Instructions for the task. Go through the lines below. Copy those with "that".

┌──

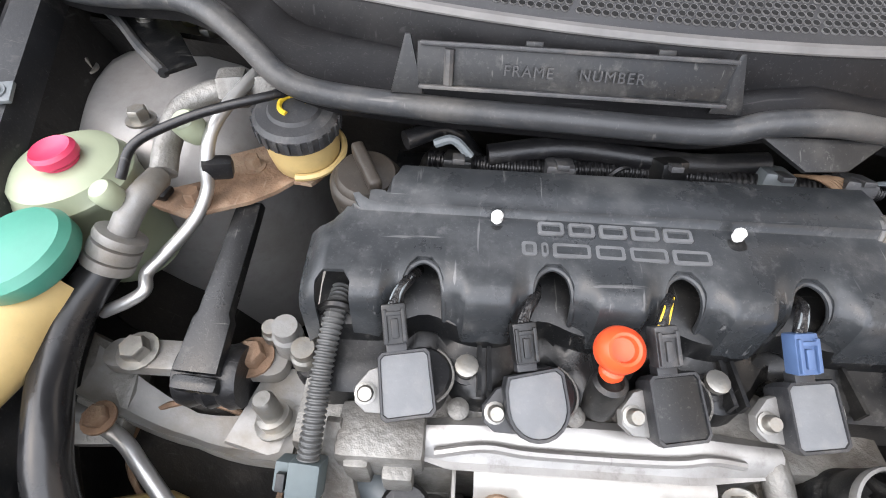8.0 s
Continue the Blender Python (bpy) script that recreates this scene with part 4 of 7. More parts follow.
def bonnet():
    """Stands open on its hinges, held by the rod."""
    rows, inner = [], []
    for i in range(27):
        x = -0.745 + 1.49 * i / 26
        a = abs(x) / 0.745
        r = []
        start = 0.40 * (1 - a ** 3)
        for k in range(17):
            t = k / 16
            s = start + (0.96 - 0.16 * a ** 2 - start) * t
            taper = 1 - 0.10 * s - 0.14 * max(0, s - 0.45) ** 1.5
            drop = 0.045 * math.exp(-s / 0.07) + 0.05 * (s / 0.96) ** 2 - 0.03 * a ** 4
            u, v = s, 0.035 * (1 - a * a) - drop
            ang = radians(58)
            y = 1.42 - u * math.cos(ang) + v * math.sin(ang)
            z = 0.985 + u * math.sin(ang) + v * math.cos(ang)
            if a > 0.75:
                y += 0.03 * (a - 0.75) / 0.25 * math.exp(-s / 0.1)
            narrow = 1 - 0.085 * math.exp(-s / 0.35)
            r.append((x * taper * narrow + 0.015, y, z))
        rows.append(r)
    bm = B()
    loft(bm, rows)
    solid(bm, 0.003)
    b = part("bonnet", bm, PAINT, car, "raised silver-lilac bonnet")
    bm = B()
    rows2 = [[(p[0] * 1.004, p[1] - 0.016, p[2] - 0.010) for p in r] for r in rows]
    loft(bm, rows2)
    solid(bm, 0.006)
    part("bonnet_liner", bm, mat("dark_underside", (0.03, 0.03, 0.033), 0.6, 0.2, 0.2, 8, 0.1, 60), b, "dark underside panel")
    for s in (-1, 1):
        bm = B()
        prism(bm, [(-0.03, -0.03), (0.02, -0.035), (0.045, 0.06), (0.03, 0.15), (-0.005, 0.15), (0.0, 0.06)], pose(s * 0.690 + 0.015, 1.40, 0.985, 90, 0, 90), 0.006, 0.001)
        h = part("hinge", bm, mat("hinge_steel", (0.10, 0.10, 0.105), 0.45, 0.6, 0.2, 20, 0.1), b, "grimy bonnet hinge")
        for dy, dz in ((0.0, 0.0), (0.03, 0.10)):
            bm = B()
            hexbolt(bm, (s * 0.686 + 0.015, 1.40 + dy, 0.985 + dz), (-s, 0, 0), 0.009, 0.012)
            part("hinge_bolt", bm, ZINC, h)
        # pale hinge foot beside the cowl
        bm = B()
        rbox(bm, pose(s * 0.668 + 0.015, 1.30, 0.962, 8, s * 10, s * -20), 0.030, 0.04, 0.006, 0.002)
        rbox(bm, pose(s * 0.680 + 0.015, 1.305, 0.968, 8, s * 60, s * -20), 0.018, 0.03, 0.005, 0.002)
        hexbolt(bm, (s * 0.664 + 0.015, 1.296, 0.966), (0, 0, 1), 0.007, 0.007)
        part("hinge_foot", bm, ALU, car, "grimy hinge foot")
        # rubber edge strip down the corner
        bm = B()
        tube(bm, [(s * 0.728 + 0.013, 1.42, 0.972), (s * 0.736 + 0.018, 1.42, 1.02), (s * 0.736 + 0.022, 1.42, 1.078), (s * 0.714 + 0.014, 1.42, 1.137), (s * 0.70 + 0.014, 1.40, 1.19)], 0.010, 8)
        part("corner_strip", bm, mat("worn_grey_rubber", (0.25, 0.25, 0.24), 0.6, 0, 0.25, 30, 0.1, 200) if "worn_grey_rubber" not in bpy.data.materials else bpy.data.materials["worn_grey_rubber"], b, "worn pale rubber strip")
    return b


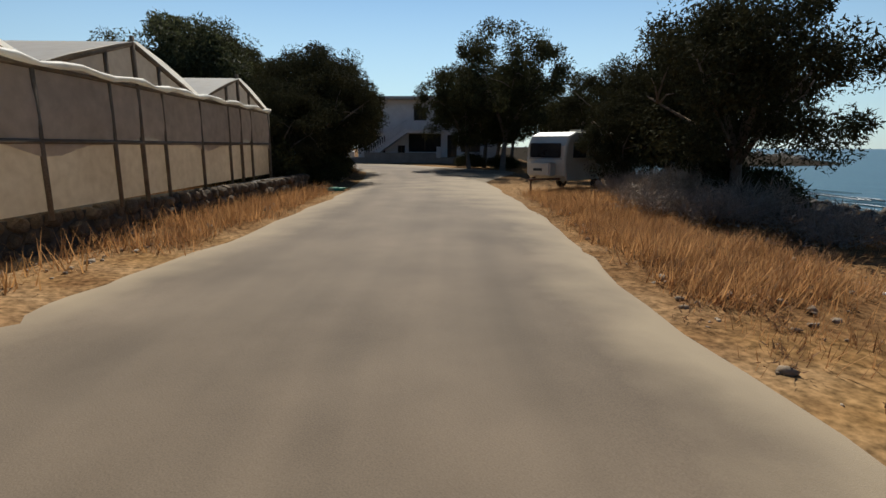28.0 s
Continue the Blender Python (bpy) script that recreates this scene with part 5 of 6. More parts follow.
# dry-stone walls: backing, stones, coping
def stone_wall(s0, s1, l0, l1, height, label, seed, cap=True, stone=0.34, face="stone", core="mortar"):
    r = np.random.default_rng(seed)
    L = s1 - s0
    p0 = road_xy(s0, l0)
    e = thing("stone_wall", p0[0], p0[1], 0, 0, label, "stone wall")
    o = Vector((p0[0], p0[1], 0))

    def at(t, off, z):
        x, y = road_xy(s0 + L * t, l0 + (l1 - l0) * t + off)
        return Vector((x, y, z)) - o

    n = max(3, int(L / 1.5))
    v, f = [], []
    for i in range(n + 1):
        t = i / n
        v += [at(t, 0.03, -0.15), at(t, 0.03, height - 0.06), at(t, 0.55, height - 0.06), at(t, 0.55, -0.15)]
    for i in range(n):
        for j in range(3):
            a = i * 4 + j
            f.append((a, a + 4, a + 5, a + 1))
    f += [(0, 1, 2, 3), (n * 4 + 3, n * 4 + 2, n * 4 + 1, n * 4)]
    part("core", mesh_data("core", v, f, M[core]), e)
    protos = [wall_stone("stone", seed * 20 + k, M[face]) for k in range(9)]
    rows = max(2, round(height / 0.18))
    d = at(1, 0, 0) - at(0, 0, 0)
    run = d.length
    for k in range(rows):
        t = 0.0
        while t < run:
            w = stone * (0.7 + 0.7 * r.random())
            h = height / rows * (0.95 + 0.35 * r.random())
            p = at(min(1, (t + w / 2) / run), 0.08 + 0.05 * r.normal(), height / rows * (k + 0.5) - 0.03)
            ob = part("stone", protos[r.integers(9)], e)
            ang = math.atan2(d.y, d.x) + 0.15 * r.normal()
            ob.matrix_local = Matrix.LocRotScale(p, Euler((0.25 * r.normal(), 0.25 * r.normal(), ang)), (w * 0.98, 0.26, h * 1.0 * (0.85 + 0.3 * r.random())))
            t += w
    if cap:
        n = max(2, int(L / 2.2))
        for i in range(n):
            a, b = (i + 0.004) / n, (i + 0.996) / n
            q = [at(a, -0.06, height), at(b, -0.06, height), at(b, 0.6, height), at(a, 0.6, height)]
            v = q + [w + Vector((0, 0, 0.07)) for w in q]
            part("coping_slab", mesh_data("coping_slab", v, [(3, 2, 1, 0), (4, 5, 6, 7), (0, 1, 5, 4), (1, 2, 6, 5), (2, 3, 7, 6), (3, 0, 4, 7)], M["concrete"]), e)


stone_wall(208.2, 227.4, 5.4, 4.9, 0.72, "low dry-stone wall of brown fieldstones with a concrete coping", 3, stone=0.22)
stone_wall(208.0, 208.3, 11.5, 5.6, 0.72, "short dry-stone return wall at the field's corner", 9, cap=False, stone=0.22)
stone_wall(231.8, 246.5, 5.0, 5.4, 0.7, "low dry-stone wall with a concrete coping beside a driveway", 4, stone=0.2)
ob = tagged(new("ramp", mesh_data("ramp", [Vector((*road_xy(227.4, 4.75), -0.03)), Vector((*road_xy(231.8, 4.85), -0.03)), Vector((*road_xy(231.8, 9.0), 0.46)), Vector((*road_xy(227.4, 9.0), 0.46))], [(0, 1, 2, 3)], M["ground"])),
            "short earth ramp between two stone walls", "ramp", kind="structure")


def rubble_row(s0, s1, l0, l1, count, label, seed, size=0.3, pile=0.45):
    r = np.random.default_rng(seed)
    p0 = road_xy(s0, l0)
    e = thing("rubble_wall", p0[0], p0[1], 0, 0, label, "stone wall")
    protos = [rock_mesh("stone", seed * 20 + k, M["palestone" if seed == 7 else "stone"], 0.8) for k in range(8)]
    for i in range(count):
        t = r.random()
        off = r.normal() * 0.17
        x, y = road_xy(s0 + (s1 - s0) * t, l0 + (l1 - l0) * t + off)
        s = size * (0.55 + 0.9 * r.random())
        z = gz(x, y) + max(0, pile * (1 - abs(off) / 0.5)) * r.random() + 0.04
        ob = part("stone", protos[r.integers(8)], e)
        ob.matrix_local = Matrix.LocRotScale((x - p0[0], y - p0[1], z), Euler(tuple(r.random(3) * 6)), (s, s, s))


rubble_row(246.8, 265, 5.3, 5.25, 300, "tumbled wall of brown loose fieldstones along the verge", 5, 0.23, 0.42)
n = 900
t = r0.random(n)
pl = [road_xy(246.8 + 18.2 * a, 5.28 + 0.24 * b) for a, b in zip(t, r0.normal(size=n))]
scatter_rocks("wall_rubble", [(a, b, gz(a, b) + 0.32 * r0.random()) for a, b in pl], 0.07 + 0.12 * r0.random(n), M["rockdark"], "small stones filling the tumbled wall along the verge", "rubble", 79)
x, y = scatter_sl(1500, 243, 268, 5.7, 8.6, 162)
scatter_blades("rusty_grass", x, y, 8, 0.5, 0.014, 0.16, M["rustgrass"], "thick rust-red dry grass before the greenhouse walls", 163)
# this wall's shade is painted into the stones' dark colour
stone_wall(280.5, 293.0, 5.7, 4.75, 0.6, "low dry-stone wall of brown stones, shade put into their colour, without coping", 8, cap=False, stone=0.24, face="shadestone", core="shorerock")
rubble_row(208.4, 213.5, 5.0, 4.5, 90, "heap of rubble stones at the end of the wall", 7, 0.27, 0.3)
x, y = scatter_sl(2600, 210, 285, 4.4, 8.5, 113)
scatter_blades("dry_grass", x, y, 8, 0.3, 0.018, 0.12, M["straworange"], "orange dry grass between road, wall and greenhouses", 13)
x, y = scatter_sl(230, 238.5, 246, 4.6, 5.3, 114)
scatter_blades("green_grass", x, y, 14, 0.3, 0.014, 0.13, M["grass_green"], "fresh green weeds at the foot of the wall", 14)
for i in range(16):
    s = 252 + 30 * i / 16
    x, y = road_xy(s, 7.2 + 1.2 * math.sin(i * 3.1))
    put(SHRUBS[i % 3], x, y, i * 35, 1.0 + 0.5 * math.sin(i) ** 2, "dry rust-brown bush against the greenhouse wall", "bush", "dry bushes by the greenhouses")

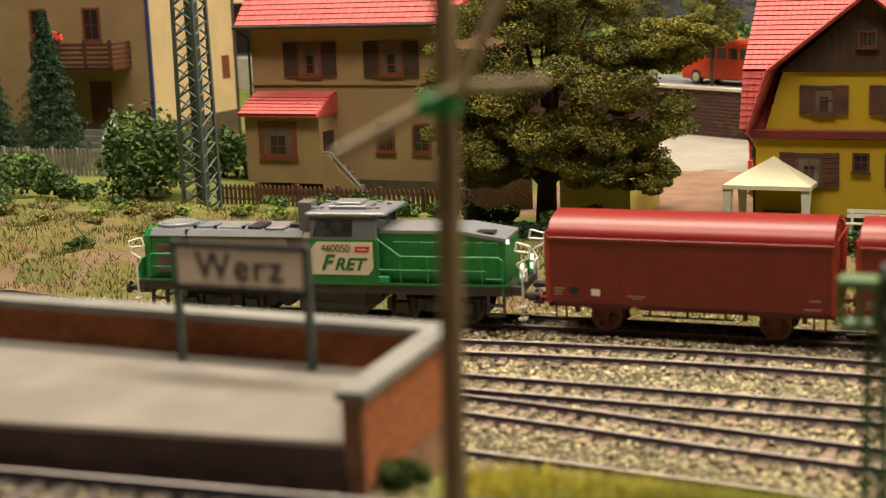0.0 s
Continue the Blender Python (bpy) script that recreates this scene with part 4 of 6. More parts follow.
# ---- yellow house ----
def yellow_house():
    t = thing("house", -146.5, 780, 0, "yellow house with brown shutters, timber gable and red tiled mansard roof", "house")
    part("plinth", B((-52, 52, -0.8, 88, -2, 7.5)), M["house_plinth"], t, "dark stone plinth")
    part("wall", B((-51.5, 51.5, 0, 88, 7.5, 46)), M["house_yellow"], t, "bright yellow rendered walls")
    part("cornice", B((-54, 54, -2.2, 90, 45.6, 50.2), bevel=0.5), M["band_red"], t, "dark red wooden band")
    part("gable_wall", prism(bmesh.new(), [(-47, 50), (47, 50), (40.5, 78.5), (-38.5, 78.5)], 0.6, 87), M["house_yellow"], t, "yellow upper wall")
    g = part("gable", prism(bmesh.new(), [(-40, 78.4), (41.5, 78.4), (2.5, 114)], -0.6, 87), M["wood_dark"], t, "dark brown timber gable")
    for i in range(17):
        part("gable_board", B((-34 + i * 4.2, -33.6 + i * 4.2, -0.9, -0.5, 79, 79 + max(2, 33 - abs(-34 + i * 4.2 - 2) * 0.92))), M["wood_brown"], g)
    window(t, -2.5, 6.5, 90, 98, -0.7, "wood_brown", cols=2, rows=1)
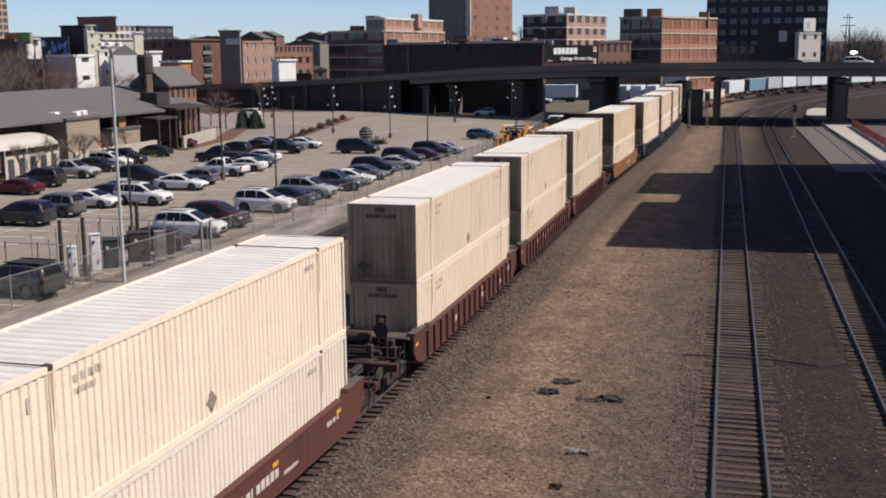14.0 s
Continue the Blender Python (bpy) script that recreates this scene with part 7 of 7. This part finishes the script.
def rag(x, y, size, mat, label, seed):
    r = random.Random(seed)
    b = Build()
    for i in range(18):
        a, d = r.uniform(0, 6.28), size * math.sqrt(r.uniform(0, 1))
        p = Vector((d * math.cos(a) * 1.5, d * math.sin(a) * 0.9, 0.0))
        if i % 5 == 0:
            b.ball((p.x, p.y, 0.03), r.uniform(0.3, 0.6) * min(size, 0.3), 7, 4, 0.6, 0.5)
            continue
        n, w, turn = r.randint(4, 6), r.uniform(0.25, 0.75) * min(size, 0.4), r.uniform(0, 6.28)
        tilt = Matrix.Rotation(turn, 3, "Z") @ Matrix.Rotation(r.uniform(-0.5, 0.5), 3, "X")
        ring = [tilt @ Vector((w * r.uniform(0.6, 1.3) * math.cos(6.2832 * k / n), w * 0.4 * r.uniform(0.5, 1.2) * math.sin(6.2832 * k / n), r.uniform(-0.02, 0.05))) for k in range(n)]
        low = [p + q for q in ring]
        b.add([(q.x, q.y, q.z + 0.02) for q in low] + [(q.x, q.y, q.z + 0.045) for q in low], [tuple(range(n - 1, -1, -1)), tuple(range(n, 2 * n))] + [(k, (k + 1) % n, n + (k + 1) % n, n + k) for k in range(n)])
    solid("debris", b, mat, label, "debris", at=pose(x, y, GROUND_Z + 0.02), group="debris")


rag(-7.1, 38.4, 0.32, BLACK, "black charred heap on the gravel", 1)
rag(-5.0, 38.0, 0.5, IRON, "scattered dark scraps on the gravel", 2)
rag(-6.6, 39.8, 0.35, IRON, "thin dark scraps on the gravel", 3)
rag(-5.1, 29.6, 0.16, BLACK, "small black scrap of rubber", 4)
rag(-4.9, 32.6, 0.26, GREY_WALL, "crumpled grey-green sheet on the gravel", 5)
rag(-8.9, 37.2, 0.06, BLACK, "small dark lump on the gravel", 6)
line = [(-2.6, 44.4), (-0.6, 44.5), (0.6, 44.5), (1.7, 44.2), (2.6, 43.9), (3.6, 44.6), (5.0, 45.2)]
ring = [(0.035 * math.cos(6.2832 * k / 6), 0.035 * math.sin(6.2832 * k / 6)) for k in range(6)]
cable = Build().add([(x, y + o, GROUND_Z + 0.12 + k) for x, y in line for o, k in ring], [(6 * i + k, 6 * i + (k + 1) % 6, 6 * i + 6 + (k + 1) % 6, 6 * i + 6 + k) for i in range(len(line) - 1) for k in range(6)])
solid("cable", cable, BLACK, "black cable laid across the track", "cable")

motions()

└──

Written reply.
Continue the Blender Python (bpy) script that recreates this scene with part 4 of 7. More parts follow.
Continue the Blender Python (bpy) script that recreates this scene with part 5 of 6. More parts follow.
Continue the Blender Python (bpy) script that recreates this scene with part 4 of 6. More parts follow.
Continue the Blender Python (bpy) script that recreates this scene with part 7 of 7. This part finishes the script.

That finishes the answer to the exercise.